--- Provided data ---

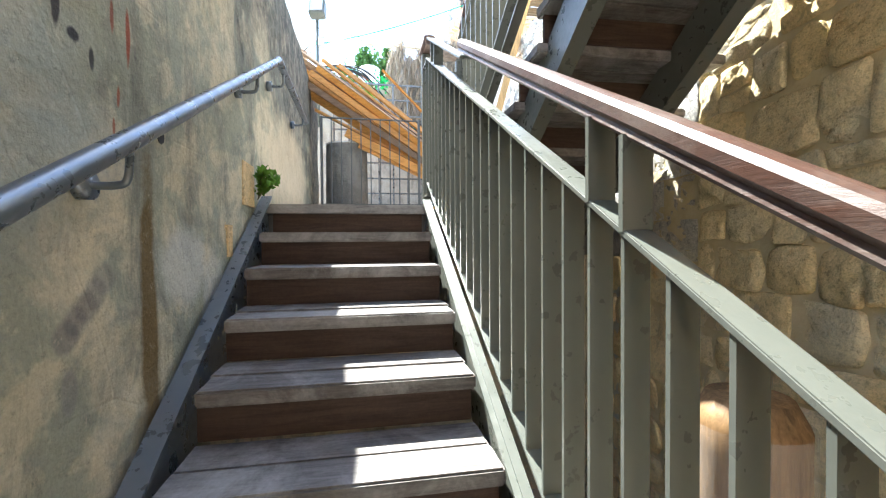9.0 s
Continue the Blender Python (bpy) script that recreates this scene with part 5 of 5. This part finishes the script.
# ---- pieces of decks and walls ----
for x0, x1, y0, y1, dz in PLATFORM_PLANKS:
    part("plank", box(nb(), x0, x1, y0, y1, LOW - 0.055, LOW + dz, None, 0.004), M_DECK_X, platform)
for i, u in enumerate((-1.13, -0.99, -0.84)):
    part("plank", box(nb(), u, u + 0.143, -1.90, -0.66, LOW - 0.06, LOW - 0.003 - 0.002 * i, None, 0.004), M_DECK_Y, platform)
for x0, x1, y0, y1, dz in LANDING_PLANKS:
    part("plank", box(nb(), x0, x1, y0, y1, -0.055, dz, None, 0.004), M_DECK_Y if x1 > -2.75 else M_PINE_OLD, landing)
# screw heads in two rows on the landing boards
bm = nb()
for x0, x1, y0, y1, dz in LANDING_PLANKS:
    for y in (-0.55, 0.02 - 0.14, 0.5, 1.1):
        if y < y1 - 0.03:
            for x in (x0 + 0.03, x1 - 0.03):
                tube(bm, [(x, y + 0.01 * math.sin(x * 40), dz - 0.004), (x, y + 0.01 * math.sin(x * 40), dz + 0.0012)], 0.006, 6)
tagged(part("screws", bm, M_BLACK, landing), kind="stuff")

rng = random.Random(77)


def clear_of(rects, arches, pad=0.0):
    """Drop rectangles inside an arch; cut those that cross its side."""
    out = []
    for a, b, c, d in rects:
        keep = True
        for cu, cz, r, sill in arches:
            mu, mz = (a + b) / 2, (c + d) / 2
            nu = max(a, min(cu, b))
            nz = max(c, min(cz, d))
            if d <= sill:
                continue
            if c >= cz:
                if math.hypot(nu - cu, nz - cz) < r - pad * 0.5 and math.hypot(mu - cu, mz - cz) < r + 0.06:
                    keep = False
            elif mz < cz + 0.05 and a < cu + r and b > cu - r:
                if a < cu - r - 0.06:
                    b = cu - r
                elif b > cu + r + 0.06:
                    a = cu + r
                else:
                    keep = False
            elif math.hypot(mu - cu, mz - cz) < r + 0.04:
                keep = False
        if keep:
            out.append((a, b, c, d))
    return out

def cut_out(rects, hole):
    """Take a rectangular hole out of the rectangles."""
    x0, x1, z0, z1 = hole
    out = []
    for a, b, c, d in rects:
        if b <= x0 or a >= x1 or d <= z0 or c >= z1:
            out.append((a, b, c, d))
            continue
        out += [q for q in ((a, x0, c, d), (x1, b, c, d), (max(a, x0), min(b, x1), c, z0), (max(a, x0), min(b, x1), z1, d)) if q[1] - q[0] > 0.04 and q[3] - q[2] > 0.03]
    return out


ARCHES = [(ARC_U, ARC_Z, ARC_R - 0.02, ARC_SILL - 0.2), (WIN2[0], WIN2[1], WIN2[2] + 0.02, WIN2[3])]
rub = rough_blocks(courses(-0.64, 0.50, -1.22, 1.2, (0.13, 0.30), (0.11, 0.34), rng, 0.35) + courses(0.50, 2.30, 0.10, 1.2, (0.12, 0.24), (0.10, 0.30), rng, 0.30), rng, 0.22)
lay_cells(wall_facade, I4, rub, [M_RUBBLE] * 9 + [M_BROWN, M_ASHLAR, M_RUSTY], 0.002, 0.042, rng, 1.0, 1, [(ARC_U, ARC_Z, 0.965, ARC_SILL - 0.2)], 0.14)
bm = nb()
slab(bm, -0.64, 0.36, -1.22, 3.2, -0.020, 0.002, 0.022, 0.016, None, 21)
slab(bm, 0.36, 2.26, 0.38, 3.2, -0.020, 0.002, 0.025, 0.016, None, 22)
part("mortar_bed", bm, M_BED, wall_facade)
chips = [[(u, z), (u + a, z + 0.01), (u + a * 0.9, z + b), (u + 0.01, z + b * 0.8)] for u, z, a, b in ((rng.uniform(-0.62, 0.42), rng.uniform(-1.2, 0.9), rng.uniform(0.05, 0.11), rng.uniform(0.04, 0.08)) for _ in range(70))]
lay_cells(wall_facade, I4, chips, [M_RUBBLE, M_RUBBLE, M_RUSTY], 0.004, 0.036, rng, 0.4, 1, [(ARC_U, ARC_Z, 1.0, ARC_SILL - 0.2)])
lay(wall_facade, I4, courses(-0.64, 2.3, 1.2, 3.2, (0.17, 0.30), (0.14, 0.34), rng, 0.25), "rubble", [M_RUBBLE], 0.018, 0.040, rng, None, 0, 6)
low_left = courses(-0.64, 0.40, -2.30, -1.24, (0.42, 0.50), (0.30, 0.48), rng)
lay(wall_facade, I4, clear_of(low_left, ARCHES), "cut", [M_BROWN], 0.012, 0.028, rng, (0.2, -1.6), 60)
ash = courses(2.23, 5.30, -2.78, 0.10, (0.32, 0.40), (0.38, 0.75), rng) + courses(6.8, 9.4, -2.78, 0.10, (0.32, 0.40), (0.38, 0.75), rng) + courses(5.2, 6.9, -2.78, -2.32, (0.30, 0.36), (0.4, 0.6), rng)
ash = [q for q in ash if not (q[0] < 2.40 < q[1] and q[2] < -0.54 < q[3])] + [(2.23, 2.345, -0.66, -0.44), (2.445, 2.75, -0.66, -0.44)]
lay(wall_facade, I4, clear_of(ash, ARCHES), "cut", [M_ASHLAR], 0.006, 0.018, rng, (2.5, -0.8), 120)
lay_cells(wall_facade, I4, rough_blocks(courses(2.30, 5.0, 0.10, 1.3, (0.14, 0.26), (0.14, 0.40), rng, 0.25), rng, 0.22), [M_ASHLAR, M_ASHLAR, M_ASHLAR, M_RUBBLE], 0.003, 0.044, rng, 0.8, 2, [(WIN2[0], WIN2[1], 1.1, WIN2[3])], 0.17)
bm = nb()
slab(bm, 2.26, 4.95, 0.10, 1.3, -0.018, 0.002, 0.04, 0.012, None, 23)
part("mortar_bed", bm, M_BED, wall_facade)
rough_top = courses(5.0, 9.4, 0.10, 1.3, (0.22, 0.30), (0.24, 0.44), rng) + courses(2.30, 9.4, 1.3, 3.2, (0.22, 0.30), (0.24, 0.44), rng)
lay(wall_facade, I4, clear_of(rough_top, ARCHES), "rubble", [M_ASHLAR, M_RUBBLE, M_ASHLAR], 0.020, 0.045, rng, (2.6, 0.2), 40, 3)
lay(wall_facade, I4, courses(-0.5, 9.4, COURT, -2.80, (0.30, 0.40), (0.35, 0.8), rng), "worn", [M_BROWN, M_ASHLAR], 0.012, 0.03, rng, (2.5, -3.0), 40)

NEARW = pose(-0.72, 0, 0, 0, 0, 90)
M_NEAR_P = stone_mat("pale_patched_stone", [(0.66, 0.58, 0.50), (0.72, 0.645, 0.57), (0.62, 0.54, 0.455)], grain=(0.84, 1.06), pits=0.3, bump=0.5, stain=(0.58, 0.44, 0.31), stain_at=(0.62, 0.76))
for mat, rects in ((M_NEAR_P, [(-2.66, -2.50, -1.40, -1.17), (-2.56, -2.24, -1.49, -1.28), (-2.06, -1.90, -1.00, -0.80), (-2.46, -2.24, -1.76, -1.52), (-2.46, -2.25, -2.01, -1.77), (-2.66, -2.53, -1.58, -1.42)]),
                   (M_NEAR_O, [(-2.47, -2.08, -1.27, -1.00), (-2.66, -2.50, -1.81, -1.59), (-2.66, -2.50, -2.08, -1.82)]),
                   (M_NEAR, [(-2.22, -1.90, -1.52, -1.29), (-2.22, -1.90, -1.76, -1.53), (-2.23, -1.90, -2.02, -1.77), (-2.46, -1.90, -2.26, -2.03)])):
    lay_cells(wall_near, NEARW, rough_blocks([(a - 0.012, b + 0.012, c - 0.010, d + 0.010) for a, b, c, d in rects], rng, 0.05), [mat], 0.001, 0.011, rng, 0.4, 2, (), 0.10)
lay_cells(wall_near, NEARW, rough_blocks(courses(-4.3, -2.67, -2.7, 0.3, (0.22, 0.42), (0.22, 0.48), rng, 0.15) + courses(-2.66, -1.9, -1.0, 0.3, (0.20, 0.36), (0.22, 0.42), rng, 0.15) + courses(-2.66, -1.9, -2.7, -2.27, (0.2, 0.3), (0.22, 0.42), rng), rng, 0.12), [M_NEAR, M_NEAR_P, M_NEAR_O, M_NEAR_P], 0.005, 0.014, rng, 0.45, 2, (), 0.15)
lay(wall_near, NEARW, courses(-6.5, -4.3, -3.6, 1.2, (0.24, 0.46), (0.26, 0.55), rng, 0.15) + courses(-4.3, -1.9, 0.3, 1.2, (0.24, 0.46), (0.26, 0.55), rng, 0.15) + courses(-4.3, -1.9, -3.6, -2.7, (0.24, 0.46), (0.26, 0.55), rng, 0.15), "worn", [M_NEAR], 0.022, 0.022, rng, None, 0, 3)
lay(wall_near, pose(-0.732, 0, 0, 0, 0, 90), [(-2.09, -1.93, -1.24, -1.03)], "worn", [M_RED], 0.01, 0.045, rng)
lay(wall_near, pose(-0.72, -1.88, 0, 0, 0, 180), courses(0.0, 0.41, LOW - 0.1, -0.34, (0.26, 0.40), (0.2, 0.41), rng), "worn", [M_NEAR, M_ASHLAR], 0.02, 0.02, rng, None, 40)

yel = [q for q in courses(1.95, 6.3, YARD, 3.4, (0.20, 0.29), (0.20, 0.42), rng, 0.04) if (q[0] + q[1]) / 2 > 2.35 + 0.45 * (q[2] - YARD)]
lay(wall_yellow, I4, yel, "worn", [M_YELLOW], 0.011, 0.026, rng, (4.5, -1.0), 260, 1.2)


def under_stair(p):
    return sum(a for a, _ in p) / len(p) < 2.45 + 0.45 * (sum(b for _, b in p) / len(p) - YARD)


yel2 = [p for p in rough_blocks(courses(0.0, 1.5, YARD, -0.35, (0.17, 0.28), (0.18, 0.40), rng, 0.1) + courses(1.5, 4.4, YARD, 1.6, (0.17, 0.28), (0.18, 0.40), rng, 0.1), rng, 0.16) if under_stair(p)]
lay_cells(wall_yellow, I4, yel2, [M_YELLOW], 0.006, 0.030, rng, 0.7, 2, (), 0.12)
lay(wall_yellow, I4, [q for q in courses(3.2, 6.3, 1.6, 3.4, (0.20, 0.34), (0.22, 0.50), rng) if (q[0] + q[1]) / 2 < 2.45 + 0.45 * (q[2] - YARD)], "worn", [M_YELLOW], 0.02, 0.04, rng, None, 0)
lay(wall_yellow, I4, cut_out(courses(0.075, 1.5, -0.35, 2.6, (0.235, 0.285), (0.28, 0.52), rng), VENT_Y), "rustic", [M_GREY], 0.005, 0.024, rng, (0.5, 1.0), 80)
# proud orange quoins beside the doorway
z, k = YARD, 0
while z < 1.2:
    h = rng.uniform(0.24, 0.40)
    a = 5.66 + (0.0 if k % 2 else 0.16) + rng.uniform(-0.04, 0.04) - (0.22 if k in (1, 2) else 0)
    lay(wall_yellow, pose(0, -0.022, 0), [(a, a + rng.uniform(0.4, 0.5), z, z + h)] if k < 3 or k % 2 else [(a, a + 0.22, z, z + h), (a + 0.22, a + 0.5, z, z + h)], "worn", [M_QUOIN], 0.012, 0.048, rng)
    z += h
    k += 1

gr = courses(-5.2, -0.3, -0.35, 2.30, (0.215, 0.285), (0.20, 0.42), rng, 0.03)

for hole in VENTS:
    gr = cut_out(gr, hole)
lay(wall_grey, I4, gr, "rustic", [M_GREY], 0.005, 0.024, rng, (-1.8, 1.0), 300)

---

Restate, line by line and word for word, everything from the top of the material through the line that contains "rng = random.Random(77)". Leave pictures out.

=== Expected answer ===
9.0 s
Continue the Blender Python (bpy) script that recreates this scene with part 5 of 5. This part finishes the script.
# ---- pieces of decks and walls ----
for x0, x1, y0, y1, dz in PLATFORM_PLANKS:
    part("plank", box(nb(), x0, x1, y0, y1, LOW - 0.055, LOW + dz, None, 0.004), M_DECK_X, platform)
for i, u in enumerate((-1.13, -0.99, -0.84)):
    part("plank", box(nb(), u, u + 0.143, -1.90, -0.66, LOW - 0.06, LOW - 0.003 - 0.002 * i, None, 0.004), M_DECK_Y, platform)
for x0, x1, y0, y1, dz in LANDING_PLANKS:
    part("plank", box(nb(), x0, x1, y0, y1, -0.055, dz, None, 0.004), M_DECK_Y if x1 > -2.75 else M_PINE_OLD, landing)
# screw heads in two rows on the landing boards
bm = nb()
for x0, x1, y0, y1, dz in LANDING_PLANKS:
    for y in (-0.55, 0.02 - 0.14, 0.5, 1.1):
        if y < y1 - 0.03:
            for x in (x0 + 0.03, x1 - 0.03):
                tube(bm, [(x, y + 0.01 * math.sin(x * 40), dz - 0.004), (x, y + 0.01 * math.sin(x * 40), dz + 0.0012)], 0.006, 6)
tagged(part("screws", bm, M_BLACK, landing), kind="stuff")

rng = random.Random(77)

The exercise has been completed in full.